In a previous problem set, you modeled the number of calories in a serving of breakfast cereal as a function of the number of grams of sugar in the cereal. In this problem, you’ll revisit the breakfast cereal data, this time with a multiple regression model that which predicts the number of calories in a serving of breakfast cereal as a function of grams of sugar and the grams of fiber per serving.

cereal_model_2 <- lm(formula = Calories ~ Sugar + Fiber, data = Cereal) 
cereal_model_2

## 
## Call:
## lm(formula = Calories ~ Sugar + Fiber, data = Cereal)
## 
## Coefficients:
## (Intercept)        Sugar        Fiber  
##     109.308        1.005       -3.744

• The fitted model: \[\hat{y} = 109.3 + 1.005 \cdot sugar - 3.744 \cdot fiber \]

a) Report the ANOVA table for this model, and use it to calculate the R^2 value for this model (unadjusted), and interpret the value in the context of this model.

# ANOVA table
anova(cereal_model_2)

	Df	Sum Sq	Mean Sq	F value	Pr(>F)
Sugar	1	4567.222	4567.2222	19.21640	0.0001119
Fiber	1	4782.973	4782.9735	20.12416	0.0000831
Residuals	33	7843.214	237.6732	NA	NA

# Calculating R^2
4567.2/7843.2

## [1] 0.5823133

• R-squared formula = \(\ SS_Model / SS_Total\) => \(4567.2/7843.2\)

• Hence, R-squared = 0.5823

• Thus, 58.2% of the variation in cereal calories can be explained by the regression model based on sugar and fiber.

b) Calculate the standard error of this multiple regression model.

# Calculating the SE:
 237.7^(0.5)

## [1] 15.41752

• Standard Error formula = root(Mean Sq Error) => $ $

• Hence, SE = 15.417

c) What information does the F statistic for a multiple regression model provide?

1. The F statistic tests the hypothesis that all the predictors in the model remove significant variability from the outcome variable. Thus, it tests overall goodness of fit for a multiple regression model. The hypotheses it tests are:

• Null Hypothesis: \[\beta_i = 0\]
• Alternate Hypothesis: \[\beta_A \ne 0\]

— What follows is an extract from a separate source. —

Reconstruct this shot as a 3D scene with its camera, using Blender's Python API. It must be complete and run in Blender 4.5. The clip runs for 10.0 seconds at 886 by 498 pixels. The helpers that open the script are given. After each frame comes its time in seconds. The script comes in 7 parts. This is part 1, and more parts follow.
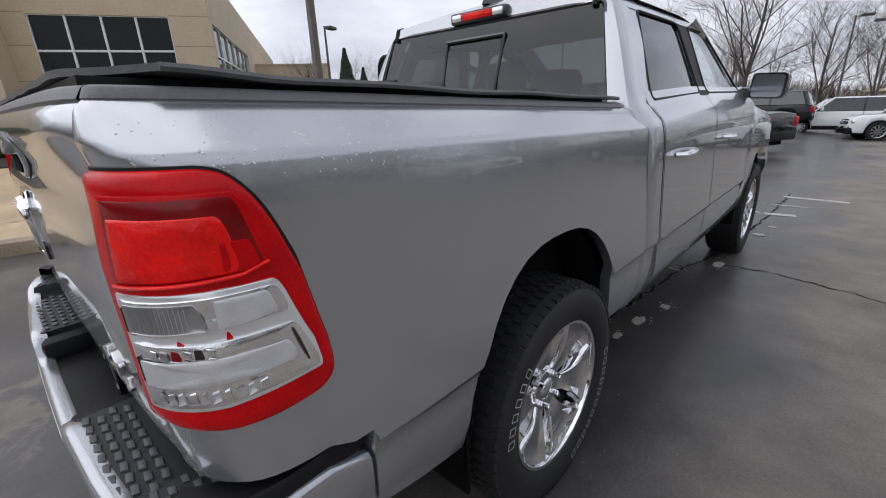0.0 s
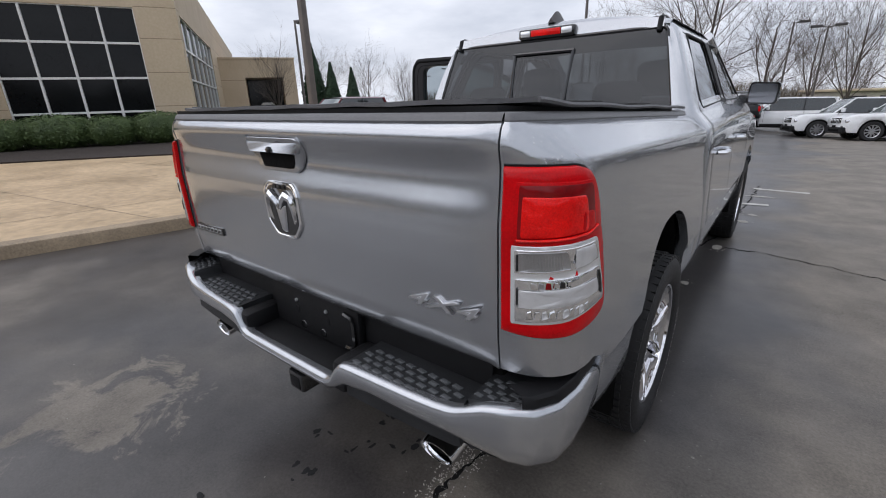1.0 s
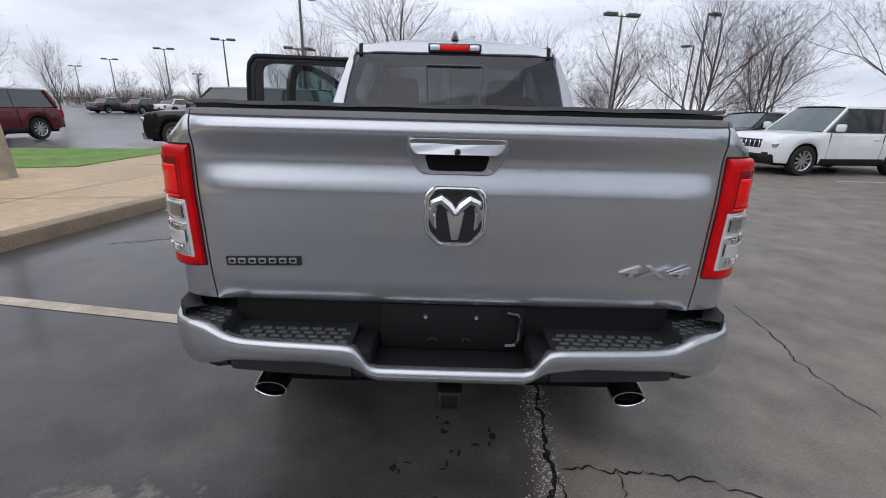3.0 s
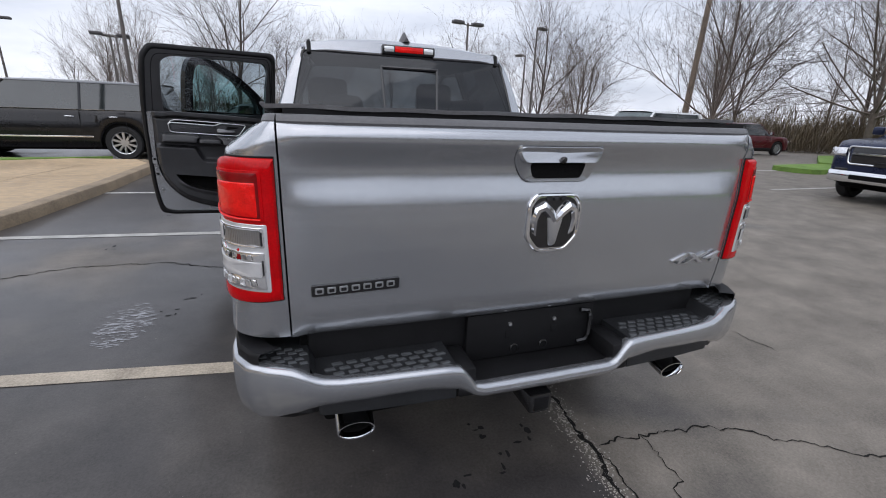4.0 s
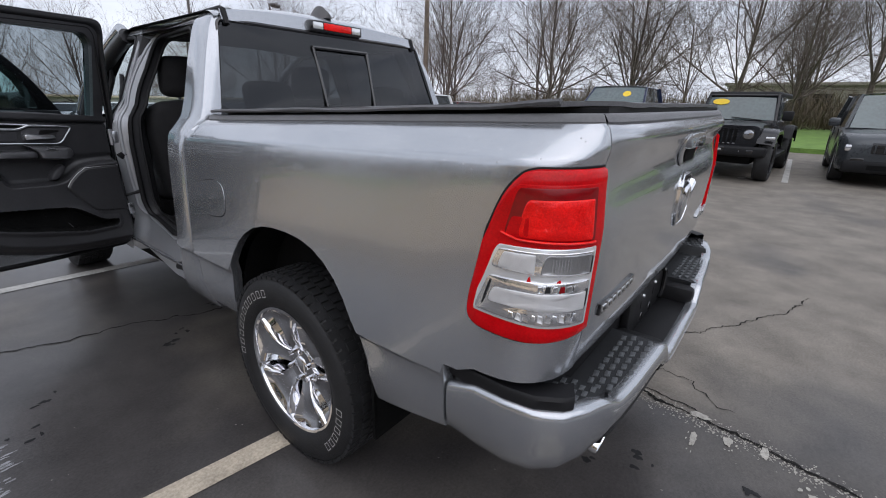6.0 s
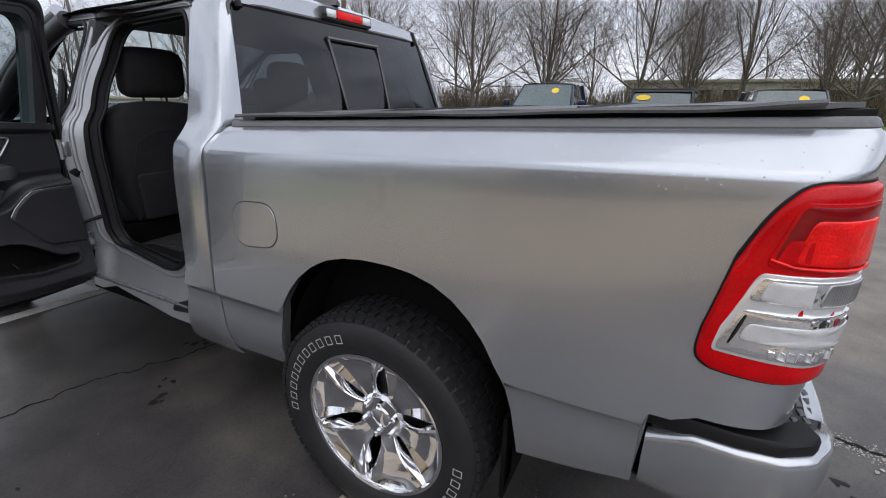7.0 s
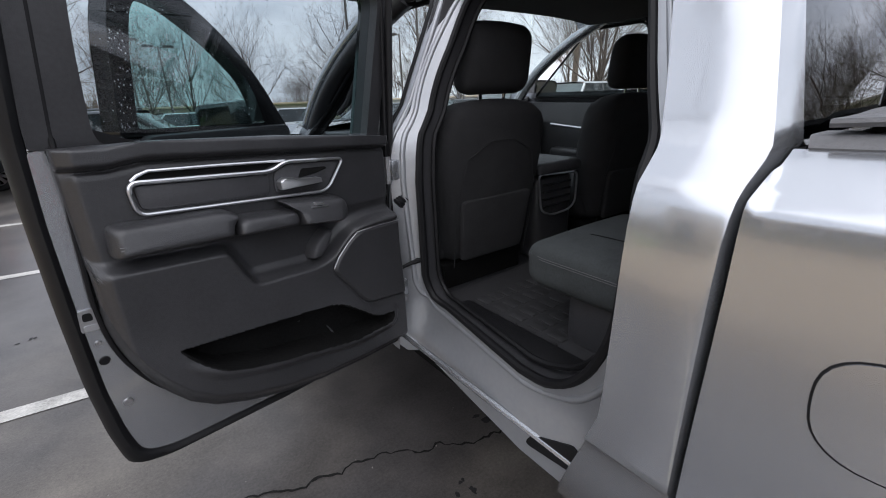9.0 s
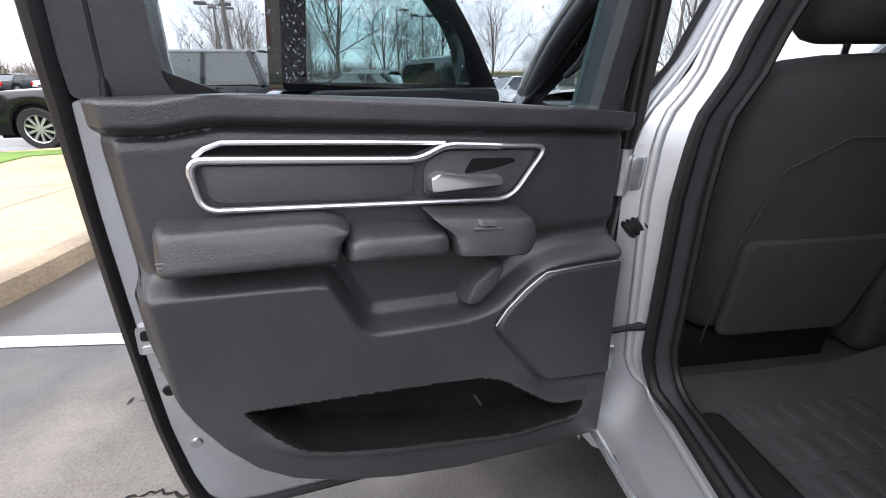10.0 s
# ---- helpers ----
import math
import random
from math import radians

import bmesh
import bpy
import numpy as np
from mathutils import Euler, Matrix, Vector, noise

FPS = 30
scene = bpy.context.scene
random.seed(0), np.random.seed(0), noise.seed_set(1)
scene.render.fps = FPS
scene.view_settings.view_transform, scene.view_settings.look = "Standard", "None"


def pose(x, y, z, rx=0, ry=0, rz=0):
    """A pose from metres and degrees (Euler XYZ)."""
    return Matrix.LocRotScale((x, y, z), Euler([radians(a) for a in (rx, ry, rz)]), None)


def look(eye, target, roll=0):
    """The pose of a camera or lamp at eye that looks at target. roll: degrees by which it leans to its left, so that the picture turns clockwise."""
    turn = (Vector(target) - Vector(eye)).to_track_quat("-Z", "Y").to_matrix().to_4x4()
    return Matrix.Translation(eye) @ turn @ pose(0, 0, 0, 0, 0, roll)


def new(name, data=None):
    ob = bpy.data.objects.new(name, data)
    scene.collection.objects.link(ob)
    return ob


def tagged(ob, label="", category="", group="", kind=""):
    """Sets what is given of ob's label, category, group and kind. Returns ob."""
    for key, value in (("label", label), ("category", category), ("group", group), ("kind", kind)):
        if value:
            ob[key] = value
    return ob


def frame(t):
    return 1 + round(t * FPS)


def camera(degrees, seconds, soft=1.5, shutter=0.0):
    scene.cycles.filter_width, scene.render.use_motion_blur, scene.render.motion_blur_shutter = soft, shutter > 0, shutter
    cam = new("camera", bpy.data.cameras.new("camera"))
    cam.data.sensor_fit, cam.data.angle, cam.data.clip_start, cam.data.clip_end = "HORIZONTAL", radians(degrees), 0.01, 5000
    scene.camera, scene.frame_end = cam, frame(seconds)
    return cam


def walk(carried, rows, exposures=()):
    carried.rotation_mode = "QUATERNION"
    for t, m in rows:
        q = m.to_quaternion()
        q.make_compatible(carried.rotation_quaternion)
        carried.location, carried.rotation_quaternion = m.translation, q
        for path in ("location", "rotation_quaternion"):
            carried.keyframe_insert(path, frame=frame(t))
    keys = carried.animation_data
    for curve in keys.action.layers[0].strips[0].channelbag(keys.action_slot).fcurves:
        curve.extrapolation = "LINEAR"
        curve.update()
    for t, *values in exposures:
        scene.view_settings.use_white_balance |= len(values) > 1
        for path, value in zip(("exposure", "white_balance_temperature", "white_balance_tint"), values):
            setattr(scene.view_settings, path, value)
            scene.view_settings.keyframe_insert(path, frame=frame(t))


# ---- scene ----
cam = camera(91.5, 10.0, 1.0)
PATH = [
    (0, (1.605, -0.114, 1.41), (0.298, 1.262, 0.779), -2.2),
    (0.5, (1.566, -0.468, 1.454), (0.256, 0.891, 0.791), -2.5),
    (1, (1.311, -0.826, 1.482), (0.136, 0.654, 0.829), -1.7),
    (1.5, (0.993, -1.039, 1.476), (-0.053, 0.534, 0.819), -0.6),
    (2, (0.635, -1.189, 1.478), (-0.085, 0.555, 0.814), 0.2),
    (2.5, (0.292, -1.34, 1.483), (-0.04, 0.521, 0.832), 0.7),
    (2.7, (0.175, -1.371, 1.476), (-0.031, 0.515, 0.842), 1.0),
    (4, (-0.77, -1.211, 1.475), (-0.148, 0.59, 0.867), 2.2),
    (4.5, (-1.074, -1.046, 1.455), (-0.238, 0.663, 0.839), 1.8),
    (5, (-1.358, -0.832, 1.464), (-0.317, 0.754, 0.831), 1.8),
    (5.5, (-1.656, -0.604, 1.481), (-0.334, 0.753, 0.838), 1.2),
    (6.8, (-1.896, 0.21, 1.458), (-0.255, 1.148, 0.805), 1.0),
    (7, (-1.936, 0.343, 1.475), (-0.258, 1.212, 0.82), 0.7),
    (7.5, (-1.899, 0.654, 1.46), (-0.192, 1.465, 0.804), 0.3),
    (8, (-1.776, 0.977, 1.473), (-0.208, 2.033, 0.822), -1.7),
    (8.5, (-1.723, 1.282, 1.457), (-0.327, 2.556, 0.803), -0.8),
    (9, (-1.66, 1.564, 1.467), (-0.562, 3.096, 0.797), -2.2),
    (9.5, (-1.525, 1.822, 1.439), (-0.866, 3.578, 0.744), -2.3),
    (10, (-1.411, 2.067, 1.424), (-1.173, 3.9, 0.661), -0.5),
]
walk(cam, [(t, look(eye, target, roll)) for t, eye, target, roll in PATH], [(0, 0.38, 6200, 13), (3, 0.42, 6080, 13), (5.7, 0.5, 6080, 13), (7, 0.61, 6120, 13), (8.5, 0.92, 6150, 13), (9, 1.0, 6180, 13), (9.5, 1.6, 6280, 14), (10, 1.95, 6300, 14)])

# ---------- light ----------
world = bpy.data.worlds.new("overcast_sky")
scene.world = world
world.use_nodes = True
wn = world.node_tree.nodes
wl = world.node_tree.links
wn.clear()
w_out = wn.new("ShaderNodeOutputWorld")
w_bg = wn.new("ShaderNodeBackground")
w_sky = wn.new("ShaderNodeTexSky")
w_sky.sky_type = "NISHITA"
w_sky.sun_disc = False
w_sky.sun_elevation = radians(55)
w_sky.sun_rotation = radians(222)
w_sky.air_density = 1.0
w_sky.dust_density = 4.0
w_scale = wn.new("ShaderNodeVectorMath")
w_scale.operation = "SCALE"
w_scale.inputs["Scale"].default_value = 0.10
w_tc = wn.new("ShaderNodeTexCoord")
w_map = wn.new("ShaderNodeMapping")
w_map.inputs["Scale"].default_value = (1.0, 1.0, 3.2)
w_noise = wn.new("ShaderNodeTexNoise")
w_noise.inputs["Scale"].default_value = 2.6
w_noise.inputs["Detail"].default_value = 6.0
w_noise.inputs["Roughness"].default_value = 0.55
w_ramp = wn.new("ShaderNodeValToRGB")
w_ramp.color_ramp.elements[0].position = 0.34
w_ramp.color_ramp.elements[0].color = (0.52, 0.545, 0.59, 1)
w_ramp.color_ramp.elements[1].position = 0.66
w_ramp.color_ramp.elements[1].color = (0.84, 0.85, 0.87, 1)
w_mix = wn.new("ShaderNodeMix")
w_mix.data_type = "RGBA"
w_mix.inputs["Factor"].default_value = 0.9
wl.new(w_tc.outputs["Generated"], w_map.inputs["Vector"])
wl.new(w_map.outputs["Vector"], w_noise.inputs["Vector"])
wl.new(w_noise.outputs["Fac"], w_ramp.inputs["Fac"])
wl.new(w_sky.outputs["Color"], w_scale.inputs[0])
wl.new(w_scale.outputs["Vector"], w_mix.inputs["A"])
wl.new(w_ramp.outputs["Color"], w_mix.inputs["B"])
wl.new(w_mix.outputs["Result"], w_bg.inputs["Color"])
w_bg.inputs["Strength"].default_value = 1.0
wl.new(w_bg.outputs["Background"], w_out.inputs["Surface"])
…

2. When the null hypothesis is true, then both MSModel = \(σ^2\) and MSError = \(σ^2\), and the value of F should be close to 1. However if the population means aren’t all equal, then MSModel > \(σ^2\), and F is expected to be greater than 1.

• Thus, the larger the F value, the more evidence against the null hypothesis. So with a larger F statistic, there is a higher likelihood that at least one explanatory variable in the model has a relationship with the outcome.

d) Use the following command to compute the p-value for this model’s F statistic (replace the F placeholder with the appropriate F value, replace the x and y placeholders with the appropriate degrees of freedom). What does this p-value tell you about the variables in this model?

# Calculate F-statistic:
MS_Model <- (4567.2 + 4783.0)/2
F_stat <- MS_Model/237.7
pf(F_stat, df1 = 2, df2 = 33, lower.tail = FALSE)

## [1] 2.377482e-06

• Thus, the p value of the F statistic = 2.377482e-06

• The p value suggests that there is strong evidence to reject the null hypothesis at a significance level of 99% (since 2.377482e-06 < 0.01). The explanatoryvariables in this model (Sugar and Fiber) remove significant variability from the model, and have significant relationships with the outcome i.e. Calories.

Question 3 - Breakfast strikes back

Just as you did in the previous problem set, fit the simple linear regression model of total calories as a function of grams of sugar using the Cereal data set.

# Simple linear regression model: 
cereal_model  <- lm(formula = Calories ~ Sugar, data = Cereal)
cereal_model

## 
## Call:
## lm(formula = Calories ~ Sugar, data = Cereal)
## 
## Coefficients:
## (Intercept)        Sugar  
##      87.428        2.481

Now, compare the estimated effect of sugar content in the simple linear regression model model to the estimated effect of sugar content in the multiple regression model from Problem 2. Briefly explain how the estimated effect of sugar content has changed between the two models.

1. Simple Linear regression model: \(\hat{calories} = 87.428 + 2.481 \cdot sugar\)
2. Multiple regression model: $ = 109.3 + 1.005 sugar - 3.744 fiber $

• In the simple linear regression model, as the amount of sugar increases by 1 gram, estimated calories increase by 2.481 units.

• On the other hand, the multiple regression model estimates that as the amount of sugar increases by 1 gram, estimated calories increase by 1.005 units while holding the other explanatory variables (i.e. fiber) constant at all values.

• The estimated effect of sugar is positive in both models. However, in the multiple regression model, when fiber is also taken into account, the magnitude of sugar’s effect decreases from 2.48 to 1.005. This implies that fiber and sugar may be confounded i.e. there may be high fiber cereal that with sugar. Additionally, 1 additional unit of fiber results in a 3.74 decrease in calories, holding other explanatory variables constant at any given value. Thus the impact of fiber improves overall understanding of the model.